Вопрос
Я тихо прикрыл за собой дверь.
Жара августовского тягучего вечера стелилась по земле и красила небо в опально-оранжевую гамму. Тонкий слой пыли лег на носки ботинок. Я вздохнул и побрел по жухлой траве жалкой дворовой лужайки.
Кружка теплого пива из железной бочки помогла, но ненадолго. До магазина было еще четыре квартала, и их каким-то образом следовало протащиться.
Через квартал за мной увязалось существо, чувствовавшее себя, наверное, так же, как и я. Существо было бежевым, грязным, с подпалинами на обвисших голодных боках. Уши у существа висели тряпочками. На одной лапе виднелись свежие следы от укуса. Они еще кровоточили. Язык, розовый, покрытый пылью, свисал до земли. По нему скатывались капельки слюны, падали в пыль и превращались в мелкие серо-желтые шарики.
— Ну что, брат, невесело? — спросил я, стараясь оставаться надменным.
Существо не ответило, только вздохнуло как-то — тяжко, с придыханием и тихим визгом, — подошло и уткнулось влажным холодным носом в мою сухую руку. Хвост существа, немного помедлив, завихлялся.
— Не дрейфь, брат, переживем, — обнадежил я существо, трепля пальцами жесткую шерсть на теплой холке.
До магазина оставалось три квартала. Дальше мы пошли вместе.
Я закурил. В горле першило, и ужасно, на грани умопомешательства, хотелось пить.
Так мы проплелись еще с полквартала — существо и я.
В соседнем дворе было неладно. Я не понял сразу, в чем дело. Но было очень, очень неладно.
Женский визг сверлил мои уши, переходя в протяжные завывания. Картина была странной. Какие-то люди бестолково бегали по двору из стороны в сторону. Кто-то кричал. Какая-то женщина сидела на краю детской песочницы, держась за голову руками и раскачиваясь, словно в трансе. Время от времени она порывалась встать, наверное, чтобы бежать, но бессильно падала снова на жесткий бортик песочницы. Ее держали два мужика с безумными глазами.
— Эй, брат, ну-ка, подожди меня здесь, — приказал я существу, сам срываясь на бег.
Рядом с женщиной стоял мальчик. Стоял из последних сил. Его грудь, живот и ноги в коротких шортиках были облиты какой-то ядовито-черной, вонючей, горящей и дымящейся гадостью. Мальчик тихо визжал, как поросенок под ножом. Я подскочил вовремя — мальчик уже собрался падать. Я отклонился назад, с размаху схватил мальчика сзади под мышки и дернул на себя. Мальчишка повис.

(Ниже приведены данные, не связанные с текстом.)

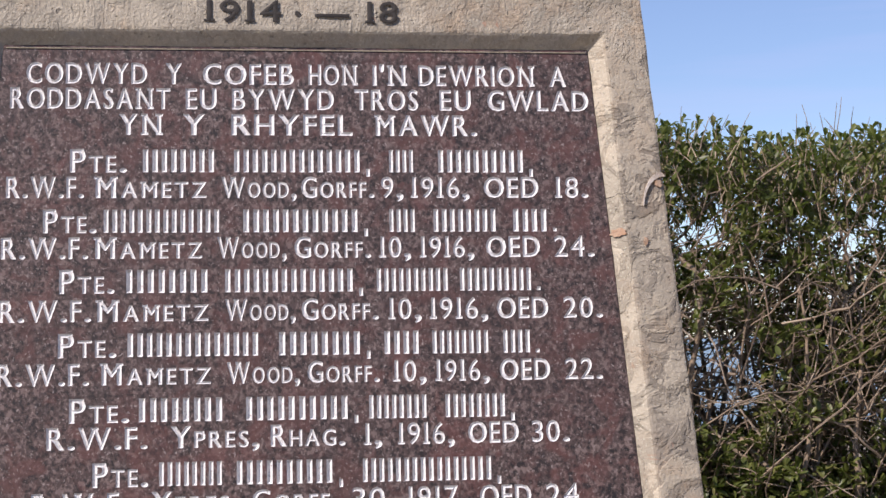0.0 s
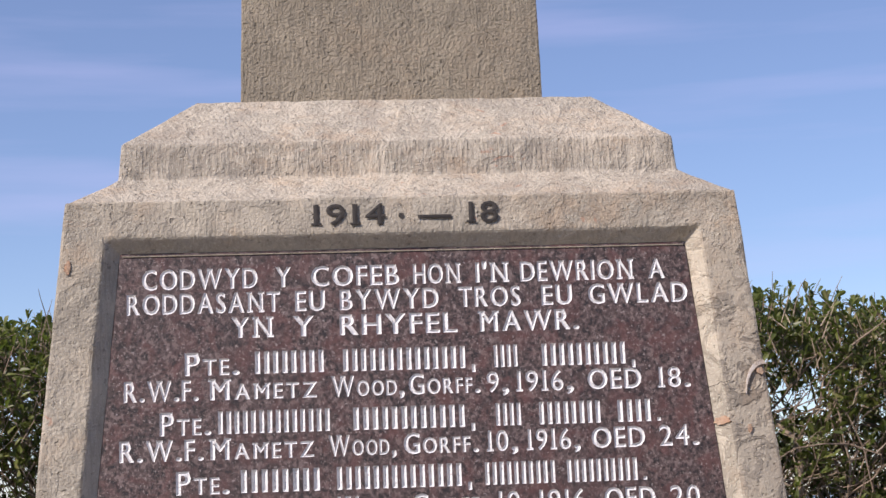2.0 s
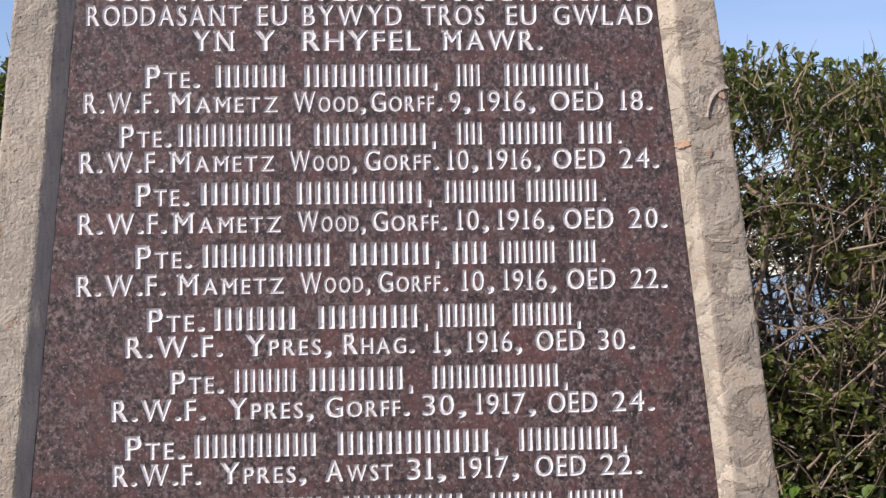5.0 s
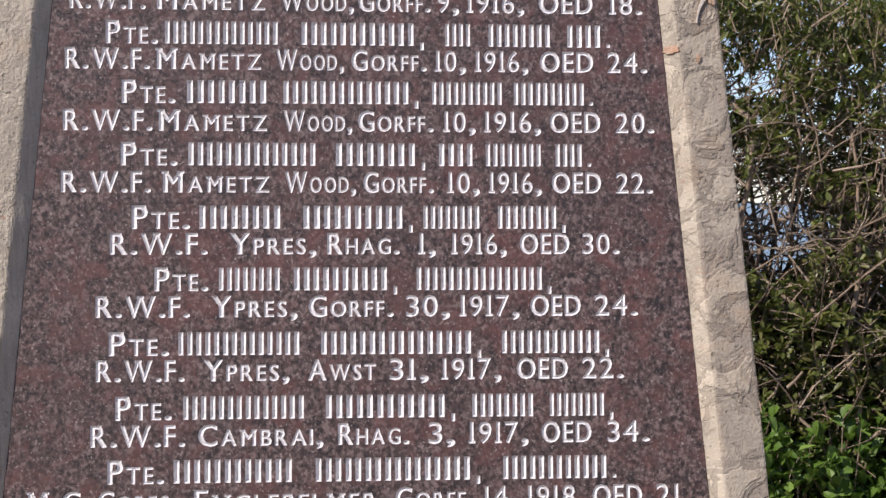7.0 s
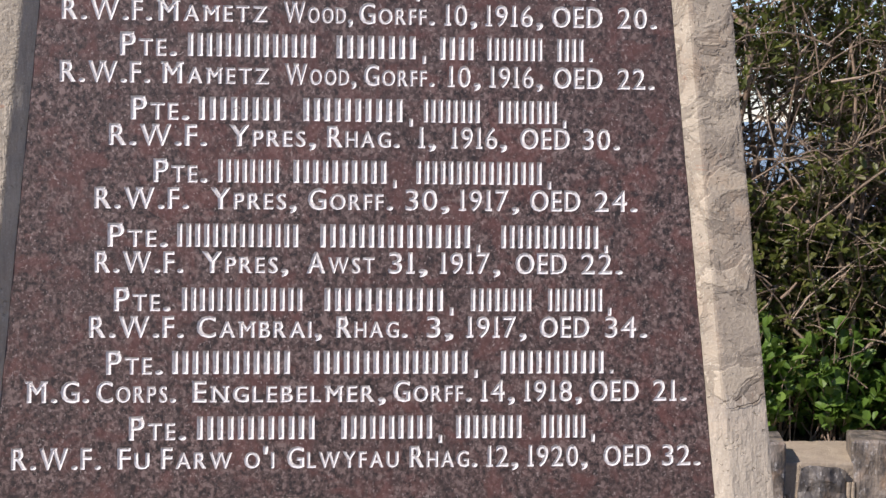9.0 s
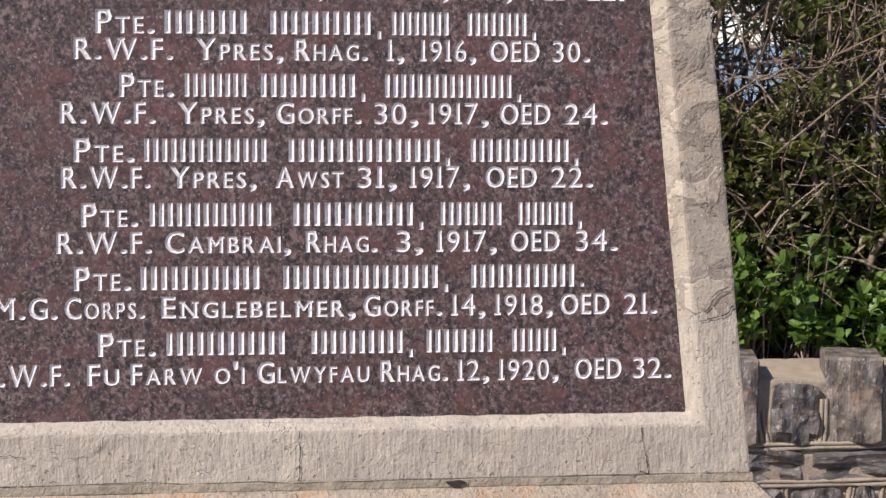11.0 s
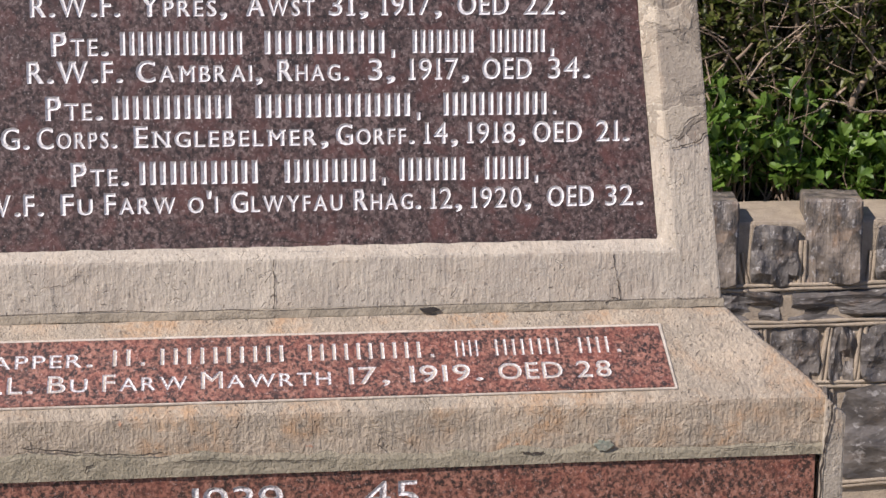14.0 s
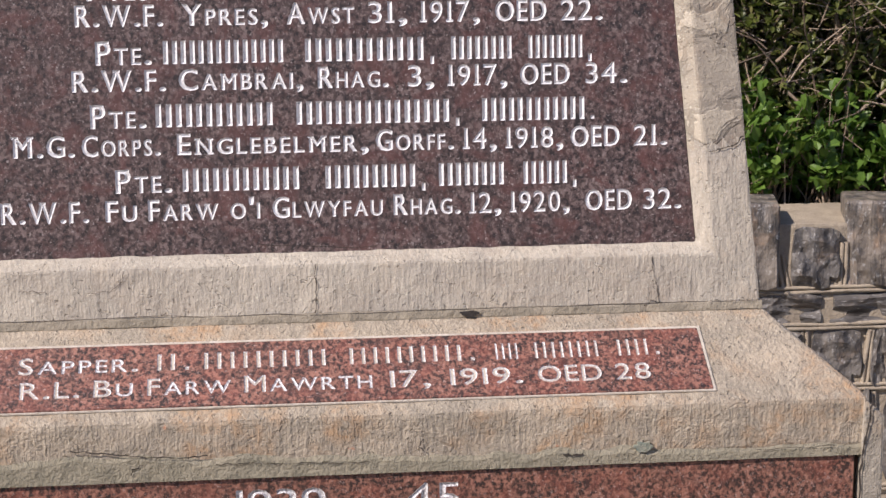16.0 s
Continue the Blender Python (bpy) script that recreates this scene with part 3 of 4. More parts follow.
def inset(corners, d=0.0012):
    """The corners of the flat face that a slab keeps within its bevel."""
    c = [Vector(p) for p in corners]
    out = []
    for i in range(4):
        e0, e1 = (c[i] - c[i - 1]).normalized(), (c[(i + 1) % 4] - c[i]).normalized()
        n0, n1 = Vector((-e0.y, e0.x)), Vector((-e1.y, e1.x))
        out.append(c[i] + (n0 + n1) * (d / (1 + n0.dot(n1))))
    return out


def slab(name, m, corners, lift, thick, material, parent, label):
    """A flat polished slab whose face lies in the plane m."""
    bm = hexa([on(m, x, v, lift) for x, v in corners], [on(m, x, v, lift - thick) for x, v in corners])
    bmesh.ops.bevel(bm, geom=list(bm.edges), offset=0.0012, segments=1, affect="EDGES")
    return part(name, bm, material, parent, label)


TABLET = [(-0.497, -0.012), (0.497, -0.012), (0.4035, 1.028), (-0.4035, 1.028)]
tablet = slab("granite_tablet", PANEL, TABLET, 0.0, 0.03, GRANITE, memorial, "polished maroon granite tablet with white lettering")
inscription(tablet, PANEL, 0.975, HEAD, [("CODWYD", -0.373, -0.211), ("Y", -0.186, -0.164), ("COFEB", -0.136, -0.011), ("HON", 0.009, 0.077), ("I'N", 0.098, 0.146), ("DEWRION", 0.162, 0.326), ("A", 0.347, 0.371)], singly=True)
inscription(tablet, PANEL, 0.940, HEAD, [("RODDASANT", -0.394, -0.180), ("EU", -0.159, -0.117), ("BYWYD", -0.096, 0.044), ("TROS", 0.072, 0.161), ("EU", 0.191, 0.235), ("GWLAD", 0.258, 0.402)], singly=True)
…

— Сбивайте пламя, козлы! — заорал я, срываясь на хрип.
Какой-то мужик сорвал с себя футболку и стал хлестать мальчишку по рукам, по животу, по ногам. Но было уже поздно — гадость уже догорела сама, и тихо дымилась вместе с остатками кожи.
Кто-то догадался вызвать скорую, и мне сказали об этом. А мальчишка решил перестать дышать. Я бросил его спиной на грязную траву и, стараясь не касаться того, что осталось от кожи, стал делать то, что делал всю жизнь на своей проклятой работе.
Ребенок задышал, с криком и визгом.
— Ничего-ничего, — сказал я ему на ухо, — не лажай, сопляк, дыши, уже недолго осталось!
— Отвали, коллега, — услышал я за спиной, и покорно уступил место скоропомощной бригаде.
Пока бригада разбиралась с мальчишкой, один из врачей решил разобраться со мной.
— Сколько по времени? — спросил он, прикуривая мне сигарету.
— Не помню, — честно признался я, — минут десять-пятнадцать, наверное.
— Нормалек, — сказал доктор, — шок сняли, щас в Русаковку повезем.
— Валяйте, — согласился я, и побрел прочь.
Меня трясло.
Существо никуда не ушло. Оно терпеливо ждало, и при моем появлении не проронило ни звука. Только хвост заколыхался в волнообразных движениях.
— Спасибо, брат, что дождался, — улыбнулся я и коснулся пальцами в запекшейся крови жесткой холки.
— Полкило сосисок и пару шампанского, — сказал я продавщице в магазине.
Существо деликатно съело одну сосиску, облизнулось и отвернулось, искоса поглядывая на меня черным глазом.
— Прости, брат, я не могу взять тебя с собой, — с сожалением признался я и положил перед существом оставшиеся сосиски.
Существо все поняло, грустно вздохнуло и повесило свою немолодую голову над грудой сосисок.
— Прости, прости меня, — прошептал я, и зашагал в обратный путь.
— Ну что же, шампанское — это, в общем, неплохо. Жаль, что теплое, — недовольно сомкнула брови она.
Она была ослепительна.
— Прости, прости меня, — прошептал я.